周原费了九牛二虎之力才返回来,但把守车顶餐厅入口的乘警已经不让他进去了。他喊了舞器两声,也没有回应。他泄气地想,取了钱,却花不出去,没有比这更糟糕的了。
他只好回到车厢,在废墟中找了一阵,不见舞器,也不见一个活人。他就来到那座带给他幻想的厕所边,满怀憧憬地俯下身来,竖起耳朵,倾听里面的动静,但就连厕所也不发出任何声音了。他就干脆爬了进去,好像这是一处解除了警卫、主人不知所往、连农民工也能放肆而入去寻欢作乐的豪宅。
厕所虽然废弃了,但它的内部比外面的车厢还是要舒适和温暖得多,周原就在便池上横着身子躺下来,准备休息。但还没有躺好,人就开始往下坠落,好像底部另有一个世界,从它的中心发出了强大的引力。这时,忽然觉得有人待在边上,这人周原看不见,但肯定就在附近,像是要看周原的笑话。周原想让这个幽灵般的人拉他一把,又不好意思开口。最后他只是略微动了动腿,才保持住自己不往下掉。
他随即发现,旁边还有另一个垮掉的厕所。透过墙缝,看到舞器的身体像个蚕茧一样,用斧头吊在一支水管上,在一堆尸体上方悠然晃动。周原一惊,然而,仔细看去,舞器并没有死。周原便兴奋地冲他大喊:
“钱包,我拿到了!”
舞器立即呼的一下荡了过来,高兴地笑着,伸手把钱包从周原手里夺走,又从皮肤下面取出一张清单,展示给周原看。原来是尿检的结果。
“你错过了时间,我帮你取回来了。你仍然炎症严重。
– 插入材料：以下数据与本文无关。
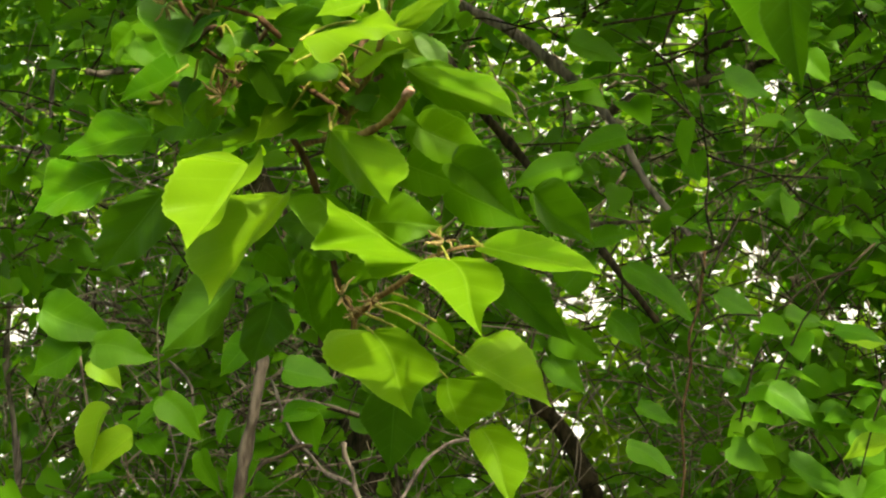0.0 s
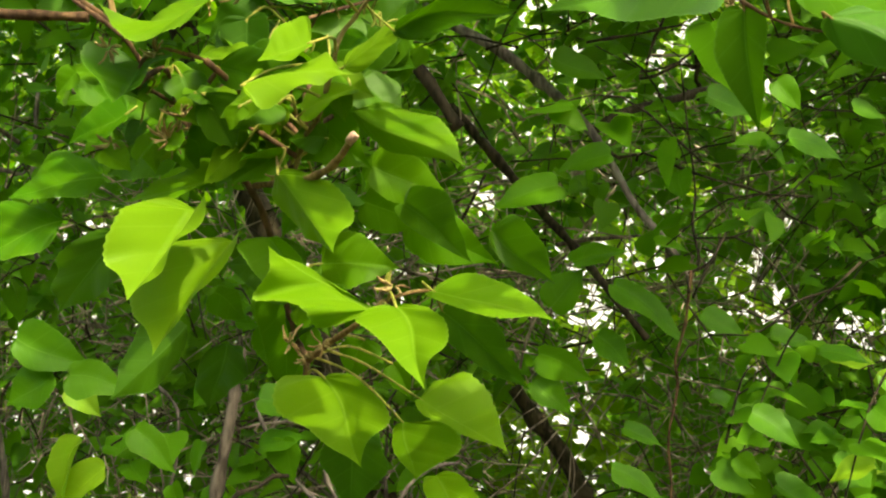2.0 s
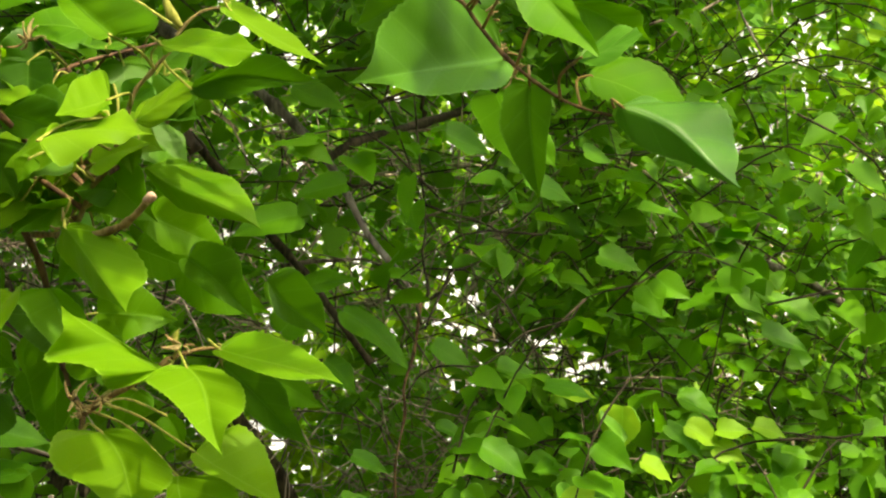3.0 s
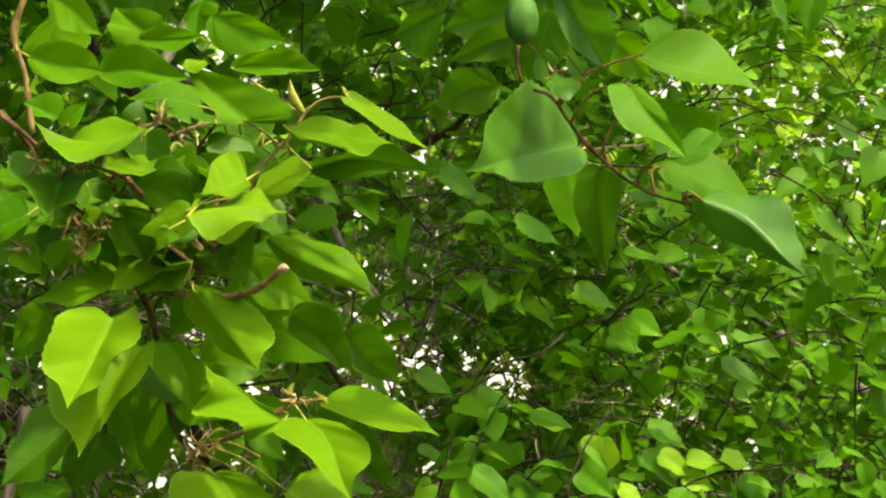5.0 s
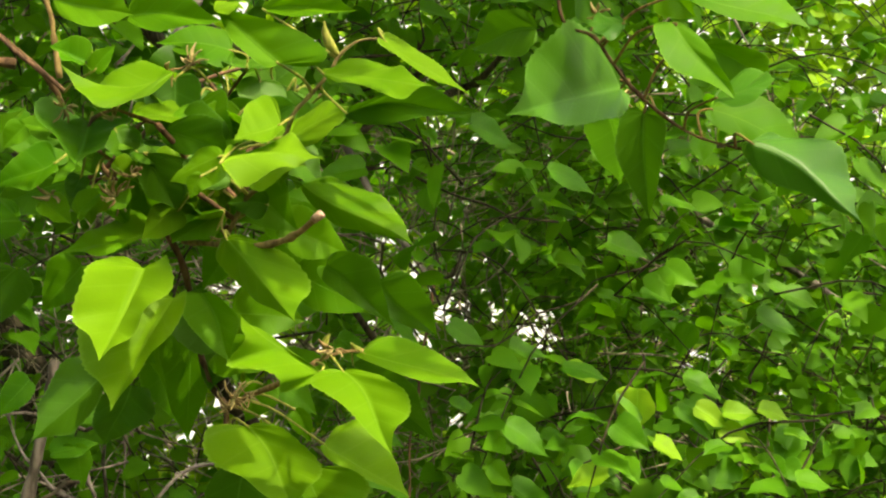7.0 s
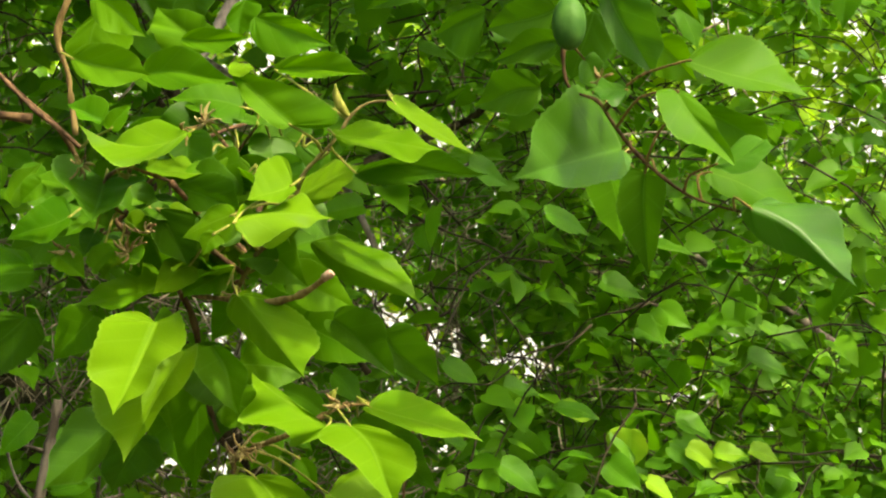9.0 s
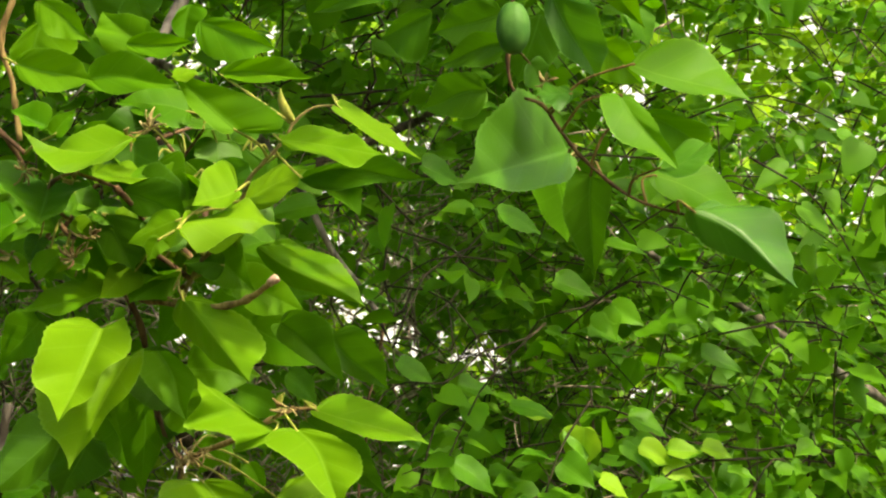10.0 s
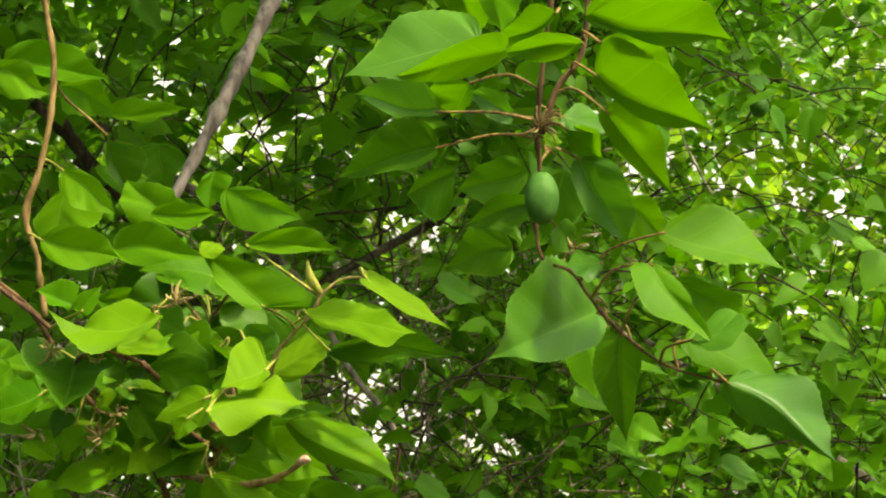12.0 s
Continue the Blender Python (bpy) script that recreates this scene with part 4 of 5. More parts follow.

治疗这么久了,看样子还是好不起来呢。连医药费也是我帮着垫付的。”
舞器在半空中来回摇摆,不停打着饱嗝,认真对周原说。周原的猜疑似乎被印证了。舞器真的是要放高利贷么?但周原什么时候接受了治疗呢?他只是刚才小便失禁过,现在却连尿检结果都出来了!这实在是不可理喻。难道,医院并没有停业吗?还是他忘记什么了?周原这时很想逞强,说他其实并没有受伤,自己得的应该是艾滋病,但这话在舞器面前怎么说得出口呢,他怎能骗得了舞器呢。他怀疑这家伙有可能是个医生。周原的病历,是舞器与护士商量妥了,事先准备好了放进柜子里的。舞器口口声声说自己是个退役坦克车手,只是为了伪装成保安来要挟人吧。
“你这种伤,只有下了车,到城里的大医院,才能治疗的。”舞器像说笑话一般专业地说,又像是在对周原进行试探,再根据他的表现,来决定怎么花他钱包里的钱。
“我、我是绝对不会下车的。在车上,我还能知道自己是谁,在做什么。下了车,我就什么也不是了。”
周原孱弱地笑起来。虽然,他很想离开这趟形势不明、前途未卜的列车,却绝对说不出口。他被舞器施出的手段完全控制住了。他此刻要做的就是请舞器放心。他紧紧盯住舞器手中的钱包,想表明一个态度:我和您站在一条战线上,您有什么指示,就请下达吧,我不会当逃兵的,我绝不下车。
舞器这才好像满意了,拍了拍周原的肩,又翻了翻他的钱包,干笑一声:“你还真的是个农民工。你这点儿钱,连付尿检的费用都不够,更谈不上下一步治疗了。但好歹是钱。先保管在我这儿吧。”
“接、接下来做什么呢?”周原盼望地问。
“既然不愿意下车——实际上你也下不了车,车也不会让你随便下,在这一点上,大家都一样,那么,就跟我走吧。吃饱喝足,又有了钱,该去找答案了。不是要弄清事故的真相吗?”
舞器一招手,他的身后立刻冒出一排人来。